__GIVEN TASK__.
Only the lines from the one containing "what is given" through the one containing "scene.frame_set(frame(t))" are to be copied, exactly and with both ends kept.

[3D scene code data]
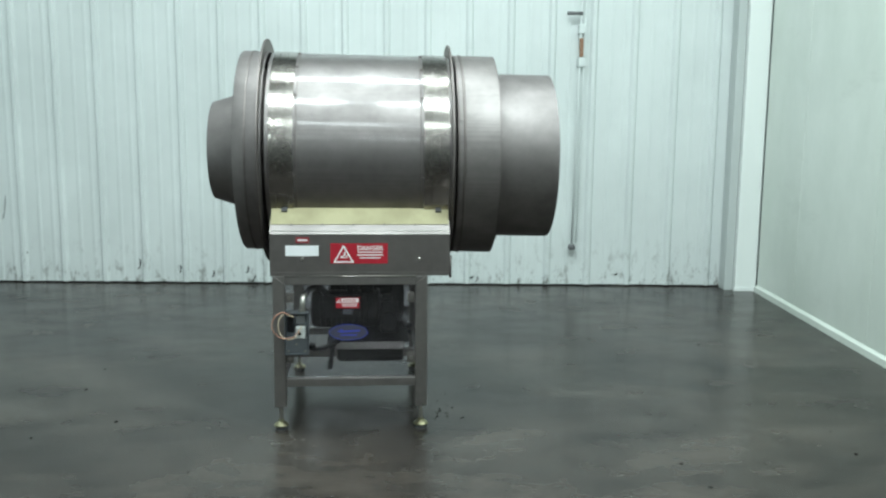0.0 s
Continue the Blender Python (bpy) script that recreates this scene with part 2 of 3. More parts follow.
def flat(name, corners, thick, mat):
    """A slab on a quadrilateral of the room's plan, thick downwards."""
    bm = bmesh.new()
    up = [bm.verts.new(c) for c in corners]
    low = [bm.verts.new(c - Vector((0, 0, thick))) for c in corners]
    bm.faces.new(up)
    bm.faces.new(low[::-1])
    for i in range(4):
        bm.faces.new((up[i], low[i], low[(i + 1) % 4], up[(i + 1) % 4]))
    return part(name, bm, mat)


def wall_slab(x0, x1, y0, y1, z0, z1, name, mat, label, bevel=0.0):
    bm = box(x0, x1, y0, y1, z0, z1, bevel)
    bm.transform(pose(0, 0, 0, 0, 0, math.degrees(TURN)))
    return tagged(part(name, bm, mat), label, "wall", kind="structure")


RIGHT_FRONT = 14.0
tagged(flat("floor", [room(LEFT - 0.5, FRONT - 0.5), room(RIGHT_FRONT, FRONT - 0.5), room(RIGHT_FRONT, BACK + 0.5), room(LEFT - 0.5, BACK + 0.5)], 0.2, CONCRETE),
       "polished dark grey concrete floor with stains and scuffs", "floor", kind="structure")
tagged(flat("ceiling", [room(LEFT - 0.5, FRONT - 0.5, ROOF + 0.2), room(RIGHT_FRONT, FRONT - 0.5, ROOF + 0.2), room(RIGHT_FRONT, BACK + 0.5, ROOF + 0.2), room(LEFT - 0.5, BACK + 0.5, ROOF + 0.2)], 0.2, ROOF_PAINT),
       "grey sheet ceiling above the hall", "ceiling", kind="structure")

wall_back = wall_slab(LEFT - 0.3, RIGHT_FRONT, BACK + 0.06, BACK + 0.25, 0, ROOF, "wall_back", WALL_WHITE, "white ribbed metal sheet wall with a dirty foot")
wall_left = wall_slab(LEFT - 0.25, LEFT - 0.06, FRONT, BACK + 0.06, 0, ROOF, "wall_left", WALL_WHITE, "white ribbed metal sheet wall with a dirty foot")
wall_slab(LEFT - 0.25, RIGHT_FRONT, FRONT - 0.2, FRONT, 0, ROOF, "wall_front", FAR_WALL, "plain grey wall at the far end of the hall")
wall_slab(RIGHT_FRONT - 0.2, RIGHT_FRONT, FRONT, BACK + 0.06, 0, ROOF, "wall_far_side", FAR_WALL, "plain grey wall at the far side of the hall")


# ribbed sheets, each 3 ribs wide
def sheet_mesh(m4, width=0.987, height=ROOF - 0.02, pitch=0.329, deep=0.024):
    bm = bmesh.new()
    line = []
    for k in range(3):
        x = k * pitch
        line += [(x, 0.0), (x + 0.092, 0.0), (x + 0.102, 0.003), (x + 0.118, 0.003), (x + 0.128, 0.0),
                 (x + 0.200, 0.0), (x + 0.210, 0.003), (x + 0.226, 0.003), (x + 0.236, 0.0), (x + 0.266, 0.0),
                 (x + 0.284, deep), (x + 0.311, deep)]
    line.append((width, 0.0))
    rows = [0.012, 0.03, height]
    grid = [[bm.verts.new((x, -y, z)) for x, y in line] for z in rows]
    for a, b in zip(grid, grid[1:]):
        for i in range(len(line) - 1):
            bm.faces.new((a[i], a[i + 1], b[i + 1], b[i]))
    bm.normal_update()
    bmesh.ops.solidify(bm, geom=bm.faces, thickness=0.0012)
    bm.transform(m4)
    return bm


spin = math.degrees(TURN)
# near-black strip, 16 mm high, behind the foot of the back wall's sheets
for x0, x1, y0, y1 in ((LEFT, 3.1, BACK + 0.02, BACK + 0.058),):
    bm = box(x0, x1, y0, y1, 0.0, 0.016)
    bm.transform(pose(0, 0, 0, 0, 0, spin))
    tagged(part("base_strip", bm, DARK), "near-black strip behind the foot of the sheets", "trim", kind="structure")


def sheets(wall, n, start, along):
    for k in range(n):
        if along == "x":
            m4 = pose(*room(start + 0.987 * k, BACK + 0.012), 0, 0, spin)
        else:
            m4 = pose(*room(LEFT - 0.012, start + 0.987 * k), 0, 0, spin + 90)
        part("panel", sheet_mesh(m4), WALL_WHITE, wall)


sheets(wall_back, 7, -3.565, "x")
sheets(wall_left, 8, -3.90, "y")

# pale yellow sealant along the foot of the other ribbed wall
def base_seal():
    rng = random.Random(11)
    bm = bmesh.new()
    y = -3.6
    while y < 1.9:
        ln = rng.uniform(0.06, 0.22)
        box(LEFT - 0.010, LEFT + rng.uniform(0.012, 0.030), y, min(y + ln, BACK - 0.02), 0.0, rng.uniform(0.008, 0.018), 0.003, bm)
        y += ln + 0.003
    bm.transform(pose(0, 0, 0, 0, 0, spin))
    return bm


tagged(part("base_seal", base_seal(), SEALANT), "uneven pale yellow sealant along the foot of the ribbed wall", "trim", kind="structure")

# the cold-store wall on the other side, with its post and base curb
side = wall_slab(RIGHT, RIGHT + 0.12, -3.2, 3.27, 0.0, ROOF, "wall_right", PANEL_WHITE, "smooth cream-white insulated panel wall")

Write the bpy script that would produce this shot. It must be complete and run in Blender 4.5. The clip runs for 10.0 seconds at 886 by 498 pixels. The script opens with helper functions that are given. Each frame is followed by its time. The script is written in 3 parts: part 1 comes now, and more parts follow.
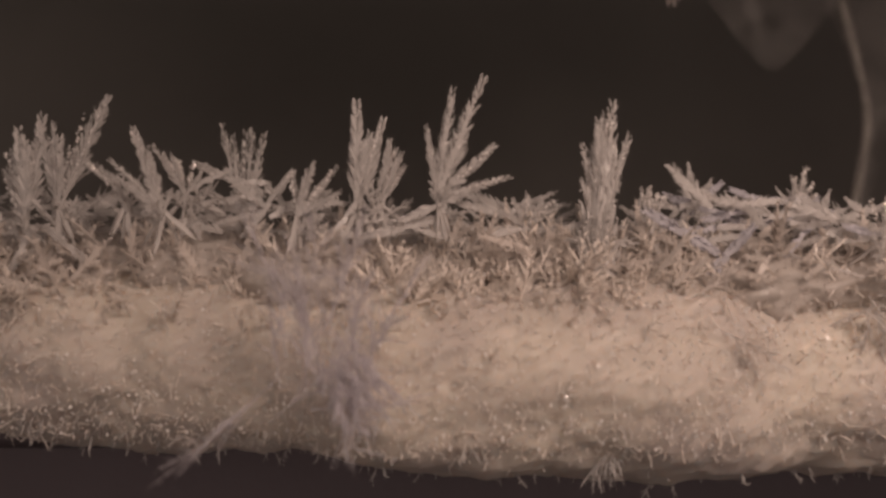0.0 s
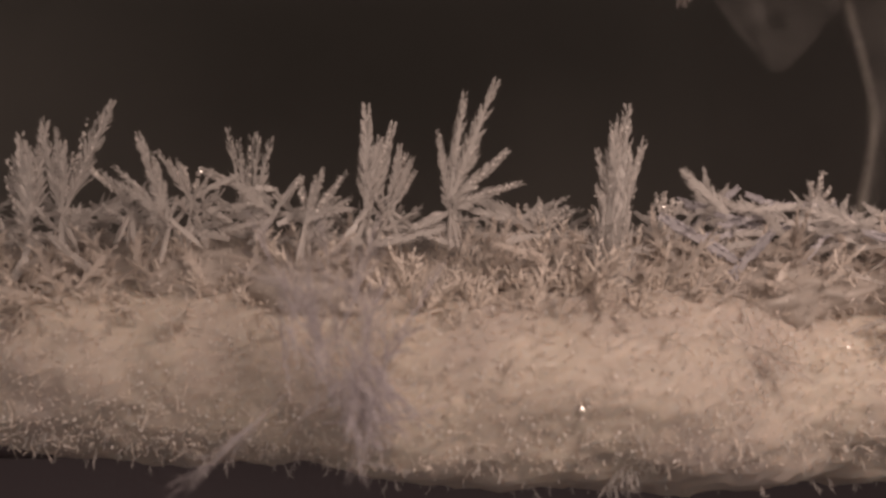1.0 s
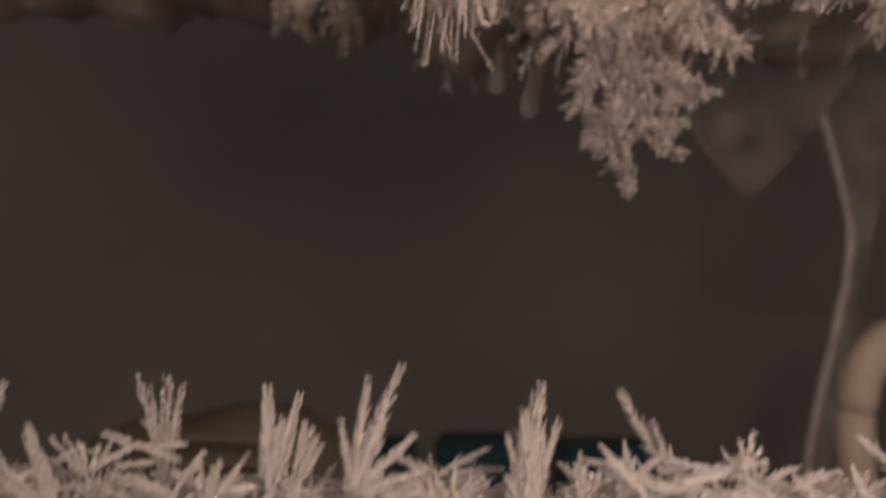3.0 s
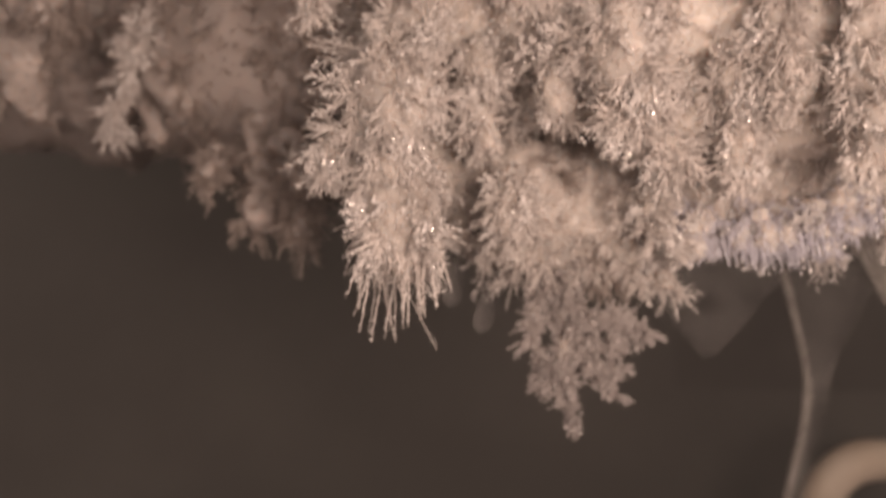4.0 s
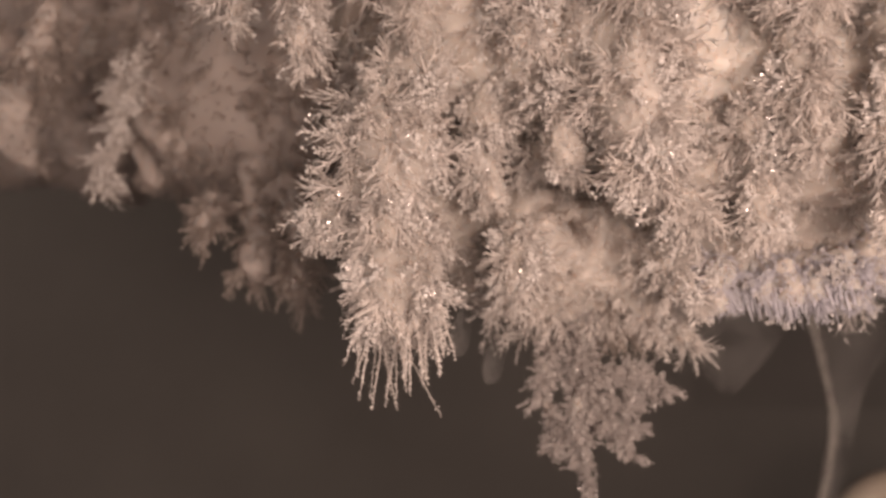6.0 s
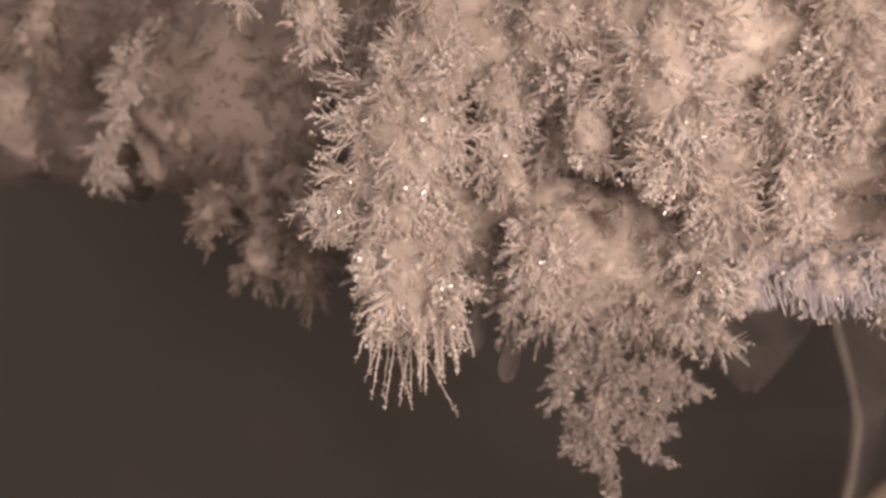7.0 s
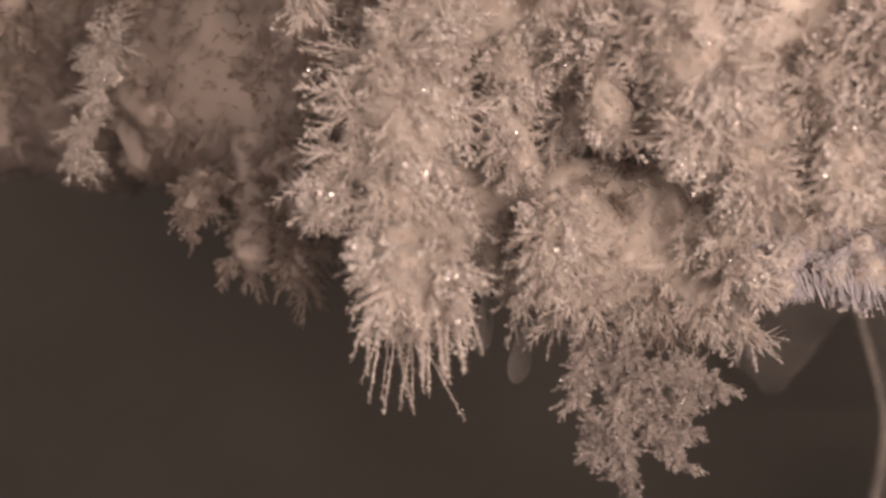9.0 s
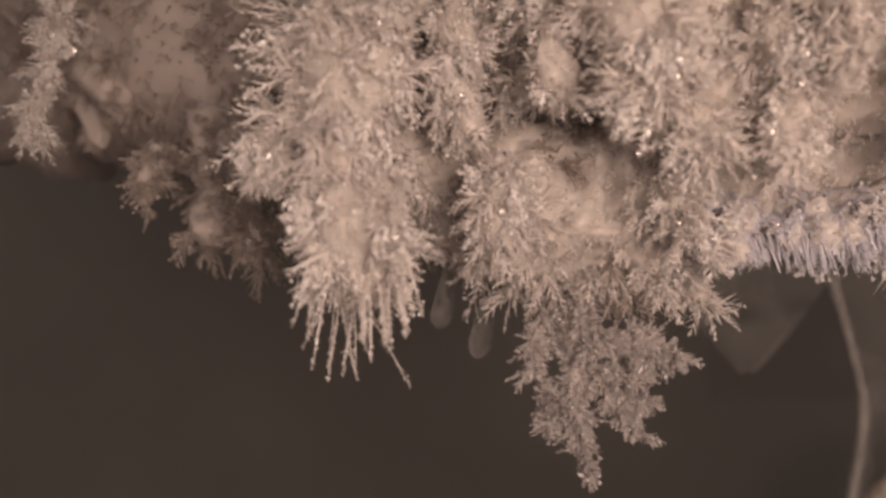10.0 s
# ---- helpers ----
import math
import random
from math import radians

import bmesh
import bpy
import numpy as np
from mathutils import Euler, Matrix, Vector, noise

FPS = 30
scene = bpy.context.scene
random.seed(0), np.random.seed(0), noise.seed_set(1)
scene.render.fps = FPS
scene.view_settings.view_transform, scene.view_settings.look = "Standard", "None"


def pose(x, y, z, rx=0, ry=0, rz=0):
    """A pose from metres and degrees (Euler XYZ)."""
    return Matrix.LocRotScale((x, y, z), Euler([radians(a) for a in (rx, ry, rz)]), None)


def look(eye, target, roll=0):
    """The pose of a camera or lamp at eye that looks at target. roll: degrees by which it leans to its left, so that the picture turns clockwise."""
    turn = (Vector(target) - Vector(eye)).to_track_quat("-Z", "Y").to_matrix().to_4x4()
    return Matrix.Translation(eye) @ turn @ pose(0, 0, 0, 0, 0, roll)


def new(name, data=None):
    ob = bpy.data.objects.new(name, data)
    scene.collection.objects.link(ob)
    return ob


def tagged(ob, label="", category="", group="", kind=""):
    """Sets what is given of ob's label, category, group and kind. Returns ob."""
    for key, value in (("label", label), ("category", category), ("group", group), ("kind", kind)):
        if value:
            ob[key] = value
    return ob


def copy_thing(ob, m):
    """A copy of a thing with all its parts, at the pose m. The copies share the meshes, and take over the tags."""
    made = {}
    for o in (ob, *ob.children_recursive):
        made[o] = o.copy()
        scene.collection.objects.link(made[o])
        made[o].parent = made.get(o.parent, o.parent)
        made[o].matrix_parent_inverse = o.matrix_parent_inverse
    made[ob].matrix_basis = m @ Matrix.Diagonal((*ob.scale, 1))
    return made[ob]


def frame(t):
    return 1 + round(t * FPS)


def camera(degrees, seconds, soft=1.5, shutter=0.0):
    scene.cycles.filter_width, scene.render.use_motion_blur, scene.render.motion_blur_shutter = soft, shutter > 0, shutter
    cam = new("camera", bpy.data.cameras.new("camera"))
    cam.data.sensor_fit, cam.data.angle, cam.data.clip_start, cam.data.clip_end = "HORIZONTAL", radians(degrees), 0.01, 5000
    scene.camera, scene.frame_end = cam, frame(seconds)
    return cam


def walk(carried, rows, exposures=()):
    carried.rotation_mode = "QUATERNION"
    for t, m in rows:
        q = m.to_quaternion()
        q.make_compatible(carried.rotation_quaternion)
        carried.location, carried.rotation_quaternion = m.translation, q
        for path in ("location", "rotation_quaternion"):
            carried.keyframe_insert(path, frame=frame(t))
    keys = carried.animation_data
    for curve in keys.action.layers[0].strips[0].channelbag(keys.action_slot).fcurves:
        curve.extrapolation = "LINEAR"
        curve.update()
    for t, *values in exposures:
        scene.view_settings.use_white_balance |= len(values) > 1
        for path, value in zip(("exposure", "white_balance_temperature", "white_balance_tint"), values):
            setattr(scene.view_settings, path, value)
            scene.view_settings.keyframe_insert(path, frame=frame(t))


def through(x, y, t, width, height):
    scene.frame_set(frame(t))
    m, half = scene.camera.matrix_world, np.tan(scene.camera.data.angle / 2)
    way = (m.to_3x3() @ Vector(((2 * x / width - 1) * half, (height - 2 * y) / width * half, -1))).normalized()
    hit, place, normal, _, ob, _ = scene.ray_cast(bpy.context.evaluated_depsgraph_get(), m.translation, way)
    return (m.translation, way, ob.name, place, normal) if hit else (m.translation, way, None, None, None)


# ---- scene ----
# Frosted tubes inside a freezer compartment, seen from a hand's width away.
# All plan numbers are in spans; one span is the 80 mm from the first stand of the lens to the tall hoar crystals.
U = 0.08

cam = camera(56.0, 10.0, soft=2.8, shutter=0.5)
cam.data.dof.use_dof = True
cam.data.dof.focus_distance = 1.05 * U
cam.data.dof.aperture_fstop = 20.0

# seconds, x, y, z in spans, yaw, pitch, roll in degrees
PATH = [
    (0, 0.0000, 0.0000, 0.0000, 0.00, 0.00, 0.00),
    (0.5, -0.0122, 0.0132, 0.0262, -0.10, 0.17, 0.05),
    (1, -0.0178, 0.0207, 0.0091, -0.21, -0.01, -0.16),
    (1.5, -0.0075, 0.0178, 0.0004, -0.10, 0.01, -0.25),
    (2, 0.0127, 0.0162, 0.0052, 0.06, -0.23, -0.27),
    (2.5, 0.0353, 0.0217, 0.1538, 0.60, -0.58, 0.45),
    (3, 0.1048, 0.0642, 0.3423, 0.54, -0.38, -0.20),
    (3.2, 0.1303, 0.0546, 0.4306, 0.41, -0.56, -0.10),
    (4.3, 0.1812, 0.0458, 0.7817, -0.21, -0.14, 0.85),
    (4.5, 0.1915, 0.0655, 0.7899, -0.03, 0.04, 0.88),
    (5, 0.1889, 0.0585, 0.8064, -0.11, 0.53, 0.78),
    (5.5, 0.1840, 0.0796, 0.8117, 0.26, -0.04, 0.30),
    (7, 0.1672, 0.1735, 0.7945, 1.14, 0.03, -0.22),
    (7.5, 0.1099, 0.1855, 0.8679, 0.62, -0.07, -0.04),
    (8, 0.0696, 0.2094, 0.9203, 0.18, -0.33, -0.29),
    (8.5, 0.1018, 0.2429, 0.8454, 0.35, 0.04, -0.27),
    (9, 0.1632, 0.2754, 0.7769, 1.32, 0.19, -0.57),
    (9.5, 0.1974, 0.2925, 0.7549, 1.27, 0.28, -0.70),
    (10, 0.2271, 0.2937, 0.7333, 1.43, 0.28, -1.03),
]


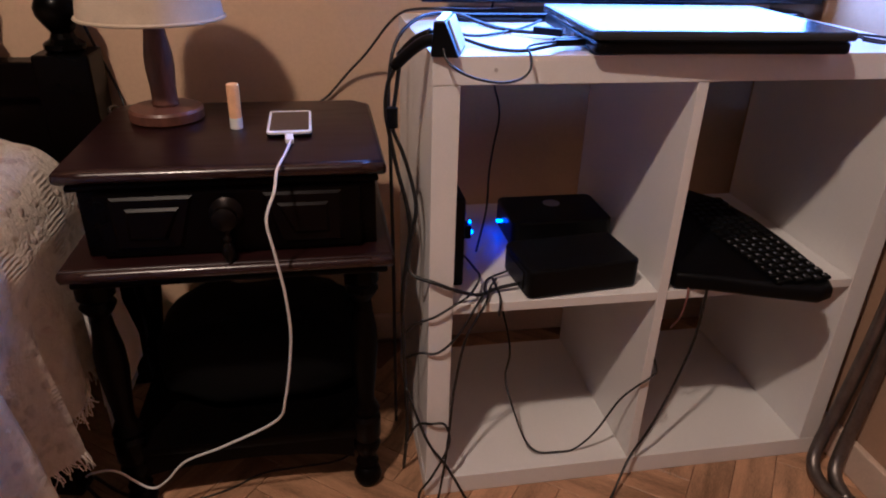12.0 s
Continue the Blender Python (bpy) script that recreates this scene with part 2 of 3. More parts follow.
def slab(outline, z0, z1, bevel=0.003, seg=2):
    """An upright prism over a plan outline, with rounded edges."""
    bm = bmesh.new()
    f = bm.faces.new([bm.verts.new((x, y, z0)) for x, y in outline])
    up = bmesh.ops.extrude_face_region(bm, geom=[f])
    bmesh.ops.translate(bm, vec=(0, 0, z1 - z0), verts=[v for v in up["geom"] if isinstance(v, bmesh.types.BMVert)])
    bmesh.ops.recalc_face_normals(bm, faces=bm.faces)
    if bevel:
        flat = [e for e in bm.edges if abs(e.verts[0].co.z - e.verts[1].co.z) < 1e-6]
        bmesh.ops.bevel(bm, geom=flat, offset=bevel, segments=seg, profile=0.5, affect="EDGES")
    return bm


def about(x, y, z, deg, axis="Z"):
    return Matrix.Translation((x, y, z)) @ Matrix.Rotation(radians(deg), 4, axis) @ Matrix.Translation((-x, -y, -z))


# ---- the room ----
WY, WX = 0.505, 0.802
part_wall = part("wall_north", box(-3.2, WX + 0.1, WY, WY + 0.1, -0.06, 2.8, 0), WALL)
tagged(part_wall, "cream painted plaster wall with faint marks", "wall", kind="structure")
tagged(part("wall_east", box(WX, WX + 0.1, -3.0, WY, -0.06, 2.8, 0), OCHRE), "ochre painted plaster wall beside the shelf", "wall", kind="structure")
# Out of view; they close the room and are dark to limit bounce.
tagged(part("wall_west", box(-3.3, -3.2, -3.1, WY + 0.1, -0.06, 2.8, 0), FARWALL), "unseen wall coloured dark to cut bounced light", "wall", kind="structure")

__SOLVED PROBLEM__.
    """Sets what is given of ob's label, category, group and kind. Returns ob."""
    for key, value in (("label", label), ("category", category), ("group", group), ("kind", kind)):
        if value:
            ob[key] = value
    return ob


def copy_thing(ob, m):
    """A copy of a thing with all its parts, at the pose m. The copies share the meshes, and take over the tags."""
    made = {}
    for o in (ob, *ob.children_recursive):
        made[o] = o.copy()
        scene.collection.objects.link(made[o])
        made[o].parent = made.get(o.parent, o.parent)
        made[o].matrix_parent_inverse = o.matrix_parent_inverse
    made[ob].matrix_basis = m @ Matrix.Diagonal((*ob.scale, 1))
    return made[ob]


def frame(t):
    return 1 + round(t * FPS)


def camera(degrees, seconds, soft=1.5, shutter=0.0):
    scene.cycles.filter_width, scene.render.use_motion_blur, scene.render.motion_blur_shutter = soft, shutter > 0, shutter
    cam = new("camera", bpy.data.cameras.new("camera"))
    cam.data.sensor_fit, cam.data.angle, cam.data.clip_start, cam.data.clip_end = "HORIZONTAL", radians(degrees), 0.01, 5000
    scene.camera, scene.frame_end = cam, frame(seconds)
    return cam


def walk(carried, rows, exposures=()):
    carried.rotation_mode = "QUATERNION"
    for t, m in rows:
        q = m.to_quaternion()
        q.make_compatible(carried.rotation_quaternion)
        carried.location, carried.rotation_quaternion = m.translation, q
        for path in ("location", "rotation_quaternion"):
            carried.keyframe_insert(path, frame=frame(t))
    keys = carried.animation_data
    for curve in keys.action.layers[0].strips[0].channelbag(keys.action_slot).fcurves:
        curve.extrapolation = "LINEAR"
        curve.update()
    for t, *values in exposures:
        scene.view_settings.use_white_balance |= len(values) > 1
        for path, value in zip(("exposure", "white_balance_temperature", "white_balance_tint"), values):
            setattr(scene.view_settings, path, value)
            scene.view_settings.keyframe_insert(path, frame=frame(t))


def through(x, y, t, width, height):
    scene.frame_set(frame(t))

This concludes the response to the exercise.